Une guerre civile éclate dès le mois de mars 1992. L’adoption du roumain comme langue officielle et la perte d’influence des russophones au sein des institutions gouvernementales avaient attisé la colère de la Transnistrie.

Avant même la dislocation de l’URSS, la Moldavie était déchirée entre l’est et l’ouest du Dniestr. Dès 1990, la Transnistrie, avait décidé de faire sécession du reste de la République socialiste soviétique de Moldavie, dont elle redoutait un rapprochement avec la Roumanie, et demandé à devenir une enclave russe. A Moscou, le pouvoir a refusé cette possibilité.

Pendant plusieurs mois, le conflit a opposé l’armée moldave aux forces séparatistes soutenues par les soldats russes de la 14e armée. L’affrontement a provoqué des milliers de morts et le cessez-le-feu signé en juillet 1992 a amputé la Moldavie d’une partie de son territoire, perdant son principal bassin industriel.

Héritage des investissements soviétiques dans la région, avec seulement 11 % de la superficie et 17 % de la population totale de la Moldavie en 1989, la Transnistrie assurait plus du tiers du PIB du pays et ses entreprises représentaient plus de 40 % du tissu économique. Au moment de la sécession, la Transnistrie était deux fois plus riche que le reste de la Moldavie.

Quelle est la situation depuis le cessez-le-feu ?

Le conflit est gelé depuis trente ans. Un format de négociation a été mis en place après la guerre civile mais il n’a pas permis d’aboutir à une solution politique entre les deux entités. En 2006, à l’occasion d’un référendum dont le vote n’a pas été reconnu, la Transnistrie a demandé son indépendance et son rattachement à la Russie, qui ne l’a jamais reconnue comme un Etat indépendant.

Les liens de la région avec Moscou sont cependant étroits. La Russie finance en partie cet « Etat fantôme » et lui fournit par exemple gratuitement du gaz (dont le coût est imputé à la dette moldave). Cela permet, entre autres, aux entreprises du territoire séparatiste de produire à moindre coût.

Sur le volet militaire, au moins 1 500 militaires russes sont déployés en Transnistrie depuis 1992, dans le cadre de ce que Moscou appelle une « mission de maintien de la paix », et la Russie a une base militaire à Tiraspol. Le départ de ces troupes fait partie des exigences répétées de Chisinau. Par ailleurs, d’importants stocks d’armes et de munitions soviétiques se trouvent toujours sur ce territoire.

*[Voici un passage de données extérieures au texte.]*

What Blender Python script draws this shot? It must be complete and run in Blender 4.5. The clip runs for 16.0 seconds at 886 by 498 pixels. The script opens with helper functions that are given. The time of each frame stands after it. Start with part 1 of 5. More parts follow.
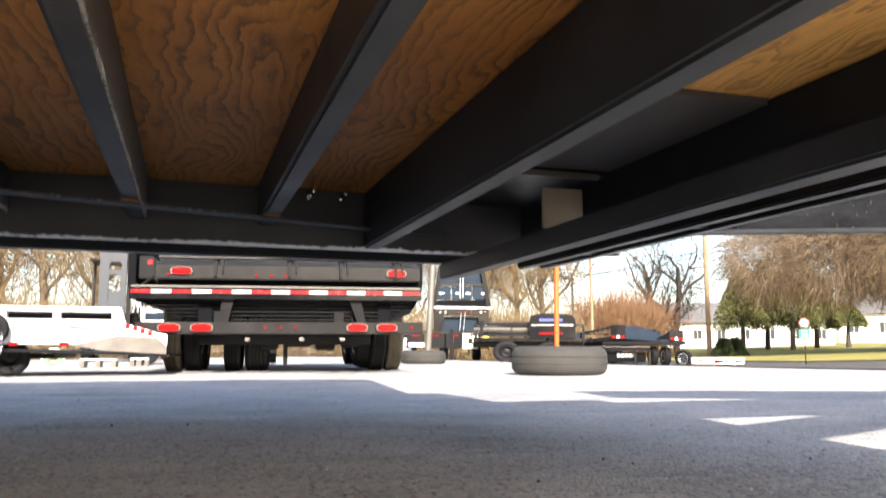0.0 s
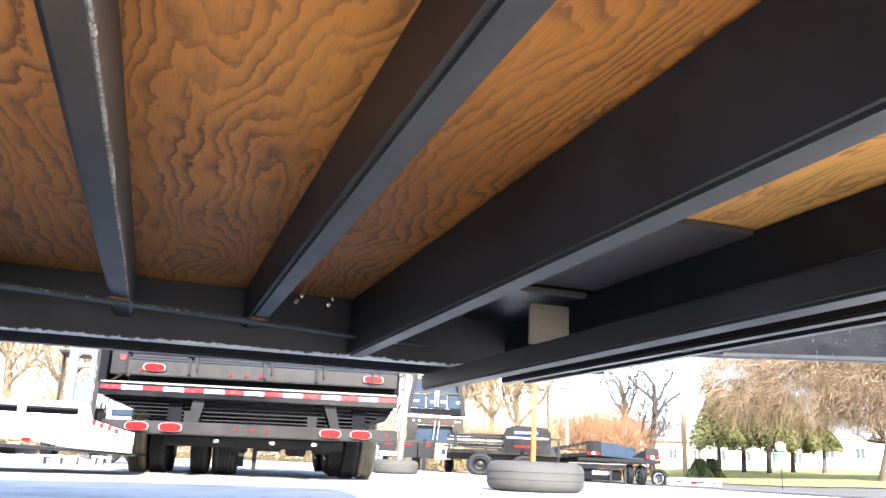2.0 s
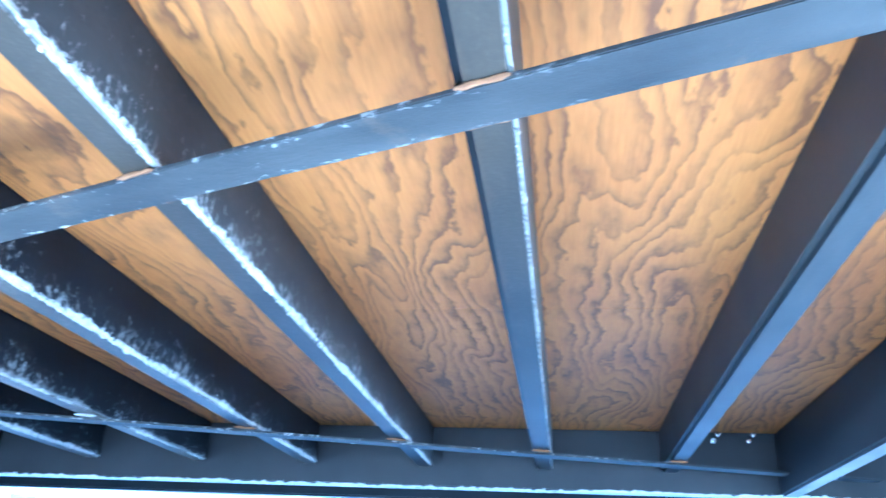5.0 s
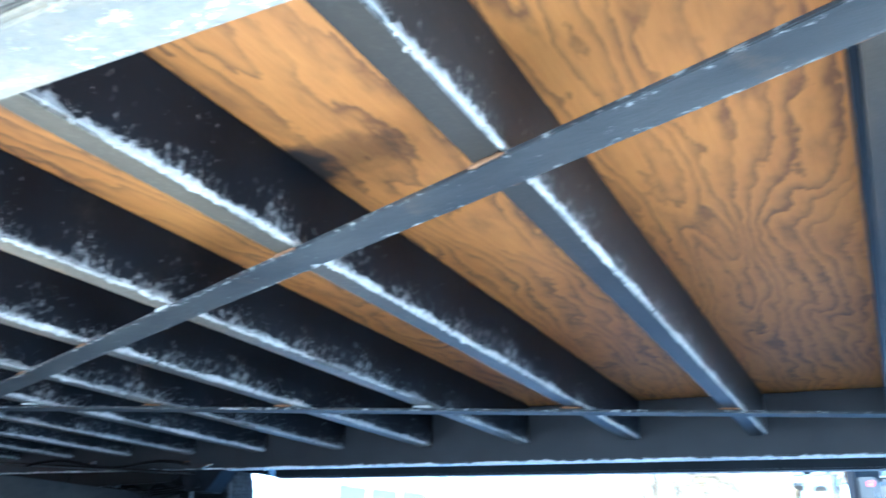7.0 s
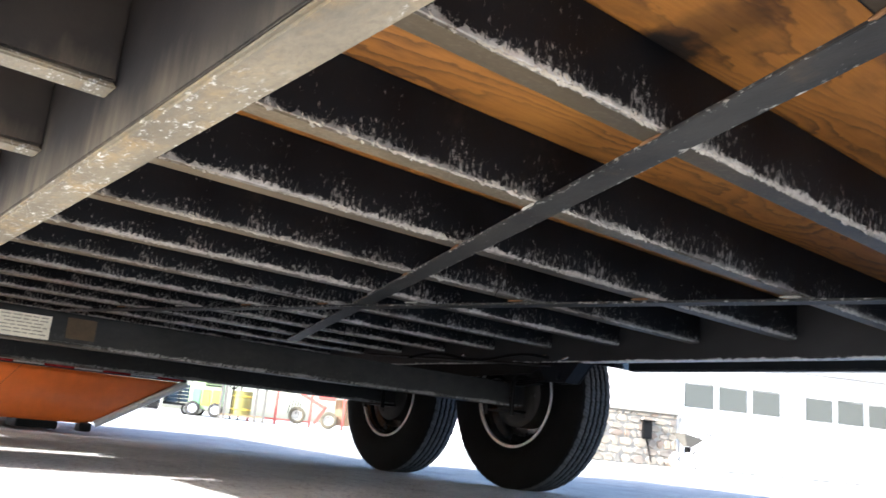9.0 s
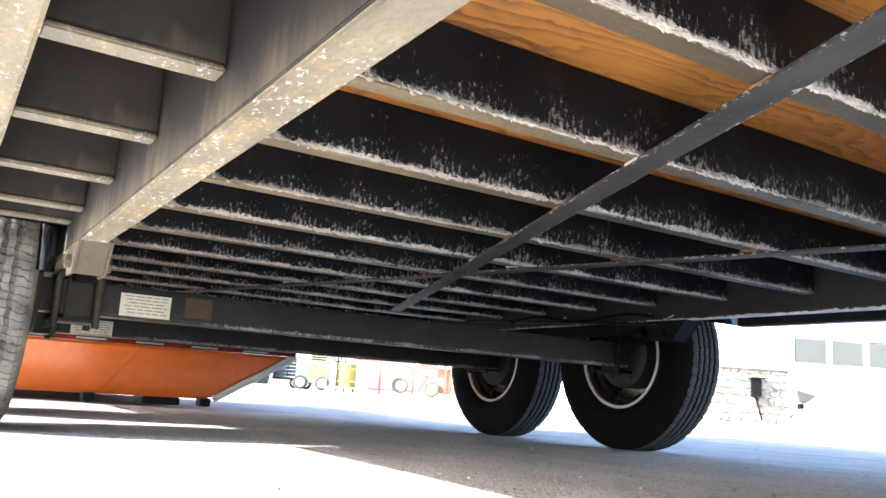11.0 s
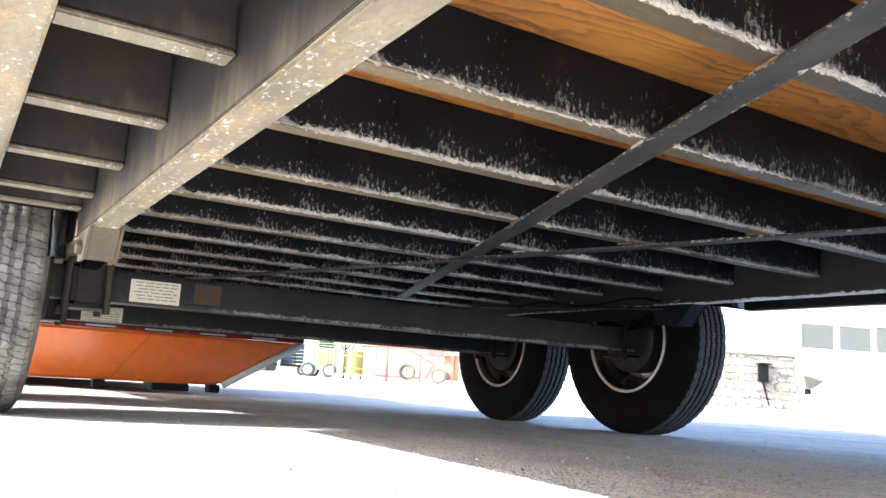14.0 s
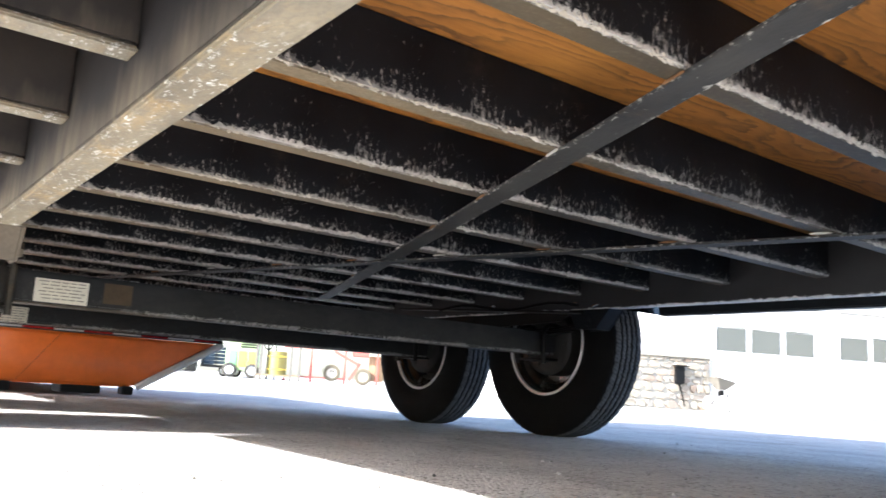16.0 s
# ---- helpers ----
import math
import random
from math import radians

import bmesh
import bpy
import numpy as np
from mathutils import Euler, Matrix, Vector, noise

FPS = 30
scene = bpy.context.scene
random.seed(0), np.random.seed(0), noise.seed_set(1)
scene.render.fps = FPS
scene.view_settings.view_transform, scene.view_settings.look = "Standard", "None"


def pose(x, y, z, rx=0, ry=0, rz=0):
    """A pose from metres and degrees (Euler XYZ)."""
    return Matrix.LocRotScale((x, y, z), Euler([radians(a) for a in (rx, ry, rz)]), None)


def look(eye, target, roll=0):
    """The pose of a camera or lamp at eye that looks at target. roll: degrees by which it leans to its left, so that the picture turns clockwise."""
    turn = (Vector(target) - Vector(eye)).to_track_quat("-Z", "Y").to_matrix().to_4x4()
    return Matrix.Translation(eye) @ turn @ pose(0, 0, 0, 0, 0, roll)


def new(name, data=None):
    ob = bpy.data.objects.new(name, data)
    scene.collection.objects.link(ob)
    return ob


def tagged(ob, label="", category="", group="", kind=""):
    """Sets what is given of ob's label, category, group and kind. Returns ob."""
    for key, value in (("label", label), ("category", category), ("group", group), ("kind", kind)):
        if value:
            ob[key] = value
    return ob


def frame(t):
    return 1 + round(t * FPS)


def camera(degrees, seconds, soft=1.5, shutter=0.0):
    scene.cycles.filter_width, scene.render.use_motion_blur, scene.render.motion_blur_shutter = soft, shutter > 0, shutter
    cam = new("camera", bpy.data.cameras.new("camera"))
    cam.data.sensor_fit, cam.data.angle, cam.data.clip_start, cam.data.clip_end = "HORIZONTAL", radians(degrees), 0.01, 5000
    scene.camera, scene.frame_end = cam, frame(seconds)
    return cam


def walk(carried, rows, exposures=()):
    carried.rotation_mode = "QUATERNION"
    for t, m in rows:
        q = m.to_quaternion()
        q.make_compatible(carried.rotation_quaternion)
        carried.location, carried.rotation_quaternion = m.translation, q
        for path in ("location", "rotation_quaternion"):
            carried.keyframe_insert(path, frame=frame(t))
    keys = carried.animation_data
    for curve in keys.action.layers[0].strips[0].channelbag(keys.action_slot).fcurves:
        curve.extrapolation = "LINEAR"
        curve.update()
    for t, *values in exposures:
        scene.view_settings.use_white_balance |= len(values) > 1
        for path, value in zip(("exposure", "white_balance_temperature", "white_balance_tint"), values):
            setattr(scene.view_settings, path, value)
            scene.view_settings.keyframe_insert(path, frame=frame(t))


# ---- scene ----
cam = camera(56.98, 16.0, soft=1.5, shutter=0.4)
PATH = [
    (0.0, 0.1662, -0.4675, 0.1825, 97.190, -0.301, -17.325),
    (0.5, 0.1560, -0.4663, 0.1866, 102.355, 1.086, -17.138),
    (1.0, 0.1473, -0.4666, 0.1836, 105.820, -1.639, -18.011),
    (1.5, 0.1397, -0.4684, 0.1849, 106.210, -3.570, -19.274),
    (2.0, 0.1383, -0.4737, 0.1929, 104.659, -2.518, -19.318),
    (2.5, 0.1392, -0.4766, 0.1963, 104.575, -0.332, -17.923),
    (3.0, 0.1388, -0.4744, 0.1960, 106.757, 1.231, -15.729),
    (3.5, 0.1451, -0.4704, 0.1928, 111.379, 2.623, -13.105),
    (4.0, 0.1342, -0.4830, 0.1811, 114.194, 2.622, -9.431),
    (4.5, 0.1226, -0.4822, 0.1774, 114.885, 0.076, -2.178),
    (4.7, 0.1091, -0.4800, 0.1753, 114.215, -1.724, 2.612),
    (6.8, 0.0106, -0.4752, 0.1786, 111.919, -1.271, 23.763),
    (7.0, 0.0021, -0.4782, 0.1684, 111.478, -2.349, 27.843),
    (7.5, -0.0178, -0.4865, 0.1705, 108.142, -3.647, 39.105),
    (8.0, -0.0259, -0.4893, 0.1615, 106.442, -4.908, 44.057),
    (8.5, -0.0342, -0.4940, 0.1558, 104.528, -5.502, 47.273),
    (9.0, -0.0314, -0.5060, 0.1505, 103.018, -5.392, 50.827),
    (9.5, -0.0360, -0.5075, 0.1473, 101.605, -4.841, 54.045),
    (10.0, -0.0378, -0.5109, 0.1431, 100.543, -4.254, 56.614),
    (10.2, -0.0404, -0.5136, 0.1431, 100.179, -3.888, 57.363),
    (12.5, -0.0322, -0.5314, 0.1350, 100.269, -3.303, 58.183),
    (13.0, -0.0323, -0.5285, 0.1381, 99.993, -3.092, 58.532),
    (13.5, -0.0321, -0.5246, 0.1362, 99.671, -3.178, 58.508),
    (14.0, -0.0309, -0.5298, 0.1330, 99.314, -3.342, 58.305),
    (14.5, -0.0298, -0.5322, 0.1323, 99.025, -3.485, 58.104),
    (15.0, -0.0307, -0.5228, 0.1358, 99.041, -3.403, 57.757),
    (15.5, -0.0310, -0.5167, 0.1391, 99.360, -3.409, 56.862),
    (16.0, -0.0264, -0.5093, 0.1417, 99.675, -3.418, 53.142),
]
SIZE = 0.85   # metres to one unit of the plan below
EXPOSURES = [(0.0, 1.46, 6750, 14), (0.5, 1.48, 6850, 16), (1.0, 2.1, 6600, 14), (1.5, 2.7, 6000, 12), (2.0, 2.6, 5950, 13), (2.5, 2.1, 6050, 14), (3.0, 2.3, 6100, 13), (3.5, 2.95, 5700, 3), (4.0, 4.15, 3950, -6), (4.7, 4.3, 3600, -3),
             (6.8, 3.7, 3950, -4), (7.5, 3.12, 4900, 3), (8.0, 2.35, 5500, 8), (8.5, 2.0, 5900, 10), (9.0, 2.27, 5950, 10), (9.5, 2.65, 5950, 10), (10.2, 2.85, 6000, 10), (12.5, 2.74, 6000, 10), (15.0, 2.62, 6000, 10), (16.0, 2.4, 6000, 10)]
walk(cam, [(t, pose(x, y, z, rx, ry, rz)) for t, x, y, z, rx, ry, rz in PATH],
     exposures=EXPOSURES)

# ---- light ----
SUN_TURN, SUN_UP = 187.0, 31.0   # degrees: where the sun stands (clockwise from +y), and its height
world = bpy.data.worlds.new("sky")
scene.world = world
world.use_nodes = True
wn = world.node_tree
sky = wn.nodes.new("ShaderNodeTexSky")
sky.sky_type, sky.sun_disc = "NISHITA", False
sky.sun_elevation, sky.sun_rotation = radians(SUN_UP), radians(SUN_TURN)
sky.dust_density = 2.0
wn.links.new(sky.outputs[0], wn.nodes["Background"].inputs[0])
wn.nodes["Background"].inputs[1].default_value = 0.15
sun = new("sun", bpy.data.lights.new("sun", "SUN"))
sun.data.energy, sun.data.angle, sun.data.color = 5.0, radians(0.55), (1.0, 0.95, 0.87)
sun.matrix_world = look((0, 0, 20), (-20 * math.cos(radians(SUN_UP)) * math.sin(radians(SUN_TURN)),
                                     -20 * math.cos(radians(SUN_UP)) * math.cos(radians(SUN_TURN)),
                                     20 - 20 * math.sin(radians(SUN_UP))))


# ---- materials ----
class Mat:
    """A node material with a few short-hands."""

    def __init__(self, name, rough=0.6, metal=0.0, spec=0.5):
        self.m = bpy.data.materials.new(name)
        self.m.use_nodes = True
        self.t = self.m.node_tree
        self.b = self.t.nodes["Principled BSDF"]
        self.b.inputs["Roughness"].default_value = rough
        self.b.inputs["Metallic"].default_value = metal
        self.b.inputs["Specular IOR Level"].default_value = spec
        self.co = self.t.nodes.new("ShaderNodeTexCoord").outputs["Object"]

    def link(self, a, b):
        self.t.links.new(a, b)

    def mapped(self, scale=(1, 1, 1), co=None, rot=(0, 0, 0), loc=(0, 0, 0)):
        n = self.t.nodes.new("ShaderNodeMapping")
        n.inputs["Scale"].default_value, n.inputs["Rotation"].default_value, n.inputs["Location"].default_value = scale, rot, loc
        self.link(co or self.co, n.inputs[0])
        return n.outputs[0]

    def noise(self, scale, detail=3, co=None, rough=0.5, distort=0.0):
        n = self.t.nodes.new("ShaderNodeTexNoise")
        n.inputs["Scale"].default_value, n.inputs["Detail"].default_value = scale, detail
        n.inputs["Roughness"].default_value, n.inputs["Distortion"].default_value = rough, distort
        self.link(co or self.co, n.inputs["Vector"])
        return n.outputs[0]

    def math(self, op, a, b=0.0, c=0.0, clamp=False):
        n = self.t.nodes.new("ShaderNodeMath")
        n.operation, n.use_clamp = op, clamp
        for i, v in enumerate((a, b, c)):
            if isinstance(v, (int, float)):
                n.inputs[i].default_value = v
            else:
                self.link(v, n.inputs[i])
        return n.outputs[0]

    def ramp(self, fac, *stops):
        n = self.t.nodes.new("ShaderNodeValToRGB")
        e = n.color_ramp.elements
        while len(e) < len(stops):
            e.new(0.5)
        for el, (p, c) in zip(e, stops):
            el.position = p
            el.color = (*c, 1) if isinstance(c, tuple) else (c, c, c, 1)
        self.link(fac, n.inputs[0])
        return n.outputs[0]

    def mix(self, fac, a, b):
        n = self.t.nodes.new("ShaderNodeMix")
        n.data_type = "RGBA"
        for i, v in ((0, fac), (6, a), (7, b)):
            if isinstance(v, (int, float)):
                n.inputs[i].default_value = v
            elif isinstance(v, tuple):
                n.inputs[i].default_value = (*v, 1)
            else:
                self.link(v, n.inputs[i])
        return n.outputs[2]

    def axes(self, co=None):
        n = self.t.nodes.new("ShaderNodeSeparateXYZ")
        self.link(co or self.co, n.inputs[0])
        return n.outputs

    def color(self, c):
        if isinstance(c, tuple):
            self.b.inputs["Base Color"].default_value = (*c, 1)
        else:
            self.link(c, self.b.inputs["Base Color"])
        return self

    def rough(self, r):
        self.link(r, self.b.inputs["Roughness"])
        return self

    def bump(self, h, strength=0.3, dist=0.002):
        n = self.t.nodes.new("ShaderNodeBump")
        n.inputs["Strength"].default_value, n.inputs["Distance"].default_value = strength, dist
        self.link(h, n.inputs["Height"])
        self.link(n.outputs[0], self.b.inputs["Normal"])
        return self

    def emit(self, c, s):
        self.b.inputs["Emission Color"].default_value = (*c, 1)
        self.b.inputs["Emission Strength"].default_value = s
        return self


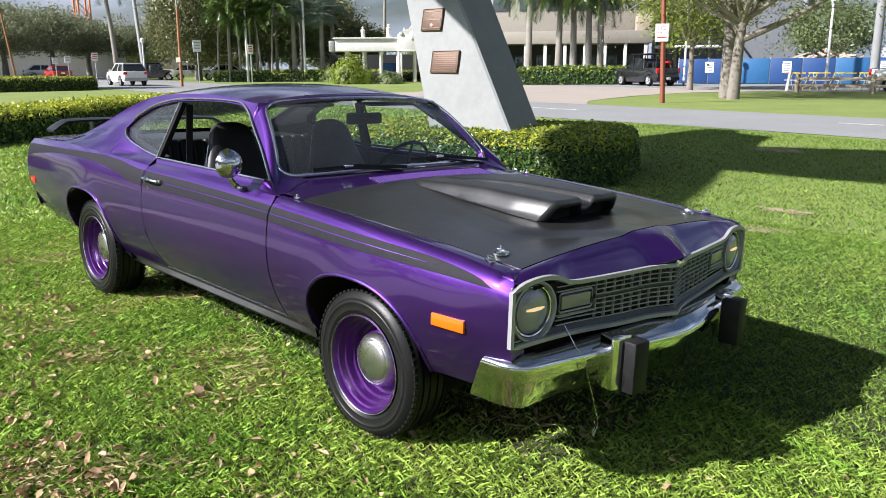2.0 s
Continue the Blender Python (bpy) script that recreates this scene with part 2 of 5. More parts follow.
def cone(a, b, ra, rb, n=10):
    a, b = Vector(a), Vector(b)
    q = (b - a).to_track_quat("Z", "Y").to_matrix()
    rows = [[p + q @ Vector((r * math.cos(2 * math.pi * i / n), r * math.sin(2 * math.pi * i / n), 0)) for i in range(n + 1)] for p, r in ((a, ra), (b, rb))]
    v, f = grid(rows)
    return v, f + [tuple(range(n))[::-1], tuple(n + 1 + i for i in range(n))]


def mirror(shape):
    v, f = shape
    return [(x, -y, z) for x, y, z in v], [q[::-1] for q in f]


def ground_z(x, y):
    """The lawn: sloping under the car, level by the road, rising slowly beyond."""
    r = math.hypot(x + 1.5, y)
    s = min(max((r - 7) / 8, 0), 1)
    s = s * s * (3 - 2 * s)
    return (1 - s) * (-0.016 * x - 0.023 * y) + s * (0.17 + 0.008 * max(0.0, r - 35))


def on_ground(x, y, turn=0.0):
    return pose(x, y, ground_z(x, y), 0, 0, turn)


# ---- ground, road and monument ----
# thatch colour lowered to carry the shade between the blades
SHADED_THATCH = material("shaded_thatch", (0.024, 0.034, 0.010), 0.95, 0.0, vary=0.8, scale=2.5, second=(0.05, 0.045, 0.02), bump=0.8, bump_scale=60)
LAWN = material("lawn", (0.135, 0.185, 0.038), 0.9, 0.0, vary=0.8, scale=0.55, second=(0.20, 0.245, 0.055), bump=0.8, bump_scale=28)
ASPHALT = material("asphalt", (0.23, 0.235, 0.236), 0.9, 0.0, vary=0.6, scale=0.5, second=(0.185, 0.187, 0.186), bump=0.3, bump_scale=90)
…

Mais la Transnistrie n’est pas coupée de la Moldavie et de l’Union européenne (UE), bien au contraire. Abritant d’importantes infrastructures de production d’énergie, elle vend par exemple à la Moldavie l’essentiel de l’électricité dont cette dernière a besoin. Plus de 70 % de ses exportations étaient par ailleurs à destination de l’UE en 2019, créant, de fait, une dépendance économique alors que les ventes à la Russie n’ont cessé de baisser en trente ans. Les experts estiment cependant que 40 à 60 % du PIB transnistrien dépendent de la contrebande (notamment le trafic d’armes et l’exportation, vers la Moldavie, de produits importés d’Ukraine avec de faibles taxes).

Quelle est la position de la Moldavie dans la guerre en Ukraine ?

Le pays est neutre depuis 1994, ce qui implique qu’il ne peut pas aider l’un des belligérants, ni adhérer à une alliance militaire comme l’OTAN – contrairement à l’Ukraine, il ne l’a jamais demandé. Chisinau a affiché son soutien à l’Ukraine, accueilli de nombreux réfugiés, mais n’a pas adopté les sanctions mises en œuvre par l’Union européenne contre la Russie, pas plus qu’il ne l’avait fait en 2014 après l’annexion de la Crimée.

La Moldavie penche cependant vers l’ouest depuis plusieurs années. Elle a signé un accord d’association avec l’UE en 2013, renforçant leur relation commerciale et portant en germe leur rapprochement politique. Dès le 3 mars, une semaine après le début de la guerre en Ukraine, la Moldavie, gouvernée depuis 2020 par une dirigeante proeuropéenne, a fait une demande officielle pour intégrer l’UE.

Pour l’heure, les combats n’ont pas franchi la frontière entre l’Ukraine et la Transnistrie. Les déclarations, la semaine dernière, d’un général russe ont néanmoins laissé entendre que la Moldavie pourrait être une cible du Kremlin.

Le général Roustam Minnekaïev, commandant adjoint des forces du district militaire du Centre de la Russie, a affirmé que Moscou voulait s’emparer de tout le sud de l’Ukraine afin d’avoir un accès direct à cette enclave séparatiste. Son discours dépeignant la population russophone de Moldavie comme victime d’« oppression » n’était pas sans rappeler l’un des prétextes invoqués par Moscou pour intervenir en Ukraine et « défendre » la minorité russe.